The arid valley also has the lowest elevation in North America (282 feet below sea level) and mountains that reach well over 10,000 feet. Couple these extremes in temperature and geology with an average rainfall of just over 2 inches per year and what you get is a valley that looks a lot like death on the surface. But look a little bit deeper and what you find is a diversity of life that has found a way to exist and thrive in even these harshest of conditions.
In the distance, two coyotes yelped, their voices shrill against the otherwise silent night.
I considered lying down on the ground and waiting till sunrise, but I knew doing so meant the risk of hypothermia and unconsciousness.
Above, the stars shone as brightly as if I were sitting in a planetarium, each drop of light a sparkle of color on a velvet-black canvas. Sirius, the brightest star in the night sky, appeared with near-moonlike brilliance.

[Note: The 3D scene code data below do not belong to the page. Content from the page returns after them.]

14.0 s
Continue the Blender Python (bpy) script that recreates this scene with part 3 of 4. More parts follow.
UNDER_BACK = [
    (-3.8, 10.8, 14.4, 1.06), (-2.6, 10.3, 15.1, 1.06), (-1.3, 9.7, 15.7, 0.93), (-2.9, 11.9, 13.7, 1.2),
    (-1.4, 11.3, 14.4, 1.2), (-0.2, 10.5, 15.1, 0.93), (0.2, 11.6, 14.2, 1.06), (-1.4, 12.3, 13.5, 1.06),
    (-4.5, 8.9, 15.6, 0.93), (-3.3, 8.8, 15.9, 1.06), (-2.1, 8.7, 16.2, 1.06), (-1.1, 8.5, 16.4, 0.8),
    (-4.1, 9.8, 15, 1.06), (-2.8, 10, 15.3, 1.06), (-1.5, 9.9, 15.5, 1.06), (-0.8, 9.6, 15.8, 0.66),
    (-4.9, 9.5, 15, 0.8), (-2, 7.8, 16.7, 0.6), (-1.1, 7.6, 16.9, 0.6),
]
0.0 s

Surrounded by such deep silence and darkness I felt peaceful and recalled a poem by Edward Hirsch that I hadn’t thought of in years:
What the Last Evening Will Be Like
You’re sitting at a small bay window
in an empty café by the sea.
It’s nightfall, and the owner is locking up,
though you’re still hunched over the radiator,
which is slowly losing warmth.
Now you’re walking down to the shore
to watch the last blues fading on the waves.
You’ve lived in small houses, tight spaces—
the walls around you kept closing in—
but the sea and the sky were also yours.
No one else is around to drink with you
from the watery fog, shadowy depths.
You’re alone with the whirling cosmos.
Goodbye, love, far away, in a warm place.
Night is endless here, silence infinite.”
I took a deep breath and stood up. All I needed to do was pick a star and then take one step and then another, and eventually I’d be back at camp. I knew I would make it out of this adventure, and with it I’d have beautiful memories and a few photos to share.
As I walked through the darkness, the only sound my rhythmic, muffled footsteps and breathing, I felt at peace with the stillness in front of me — a stillness such as I’ve experienced in no other place.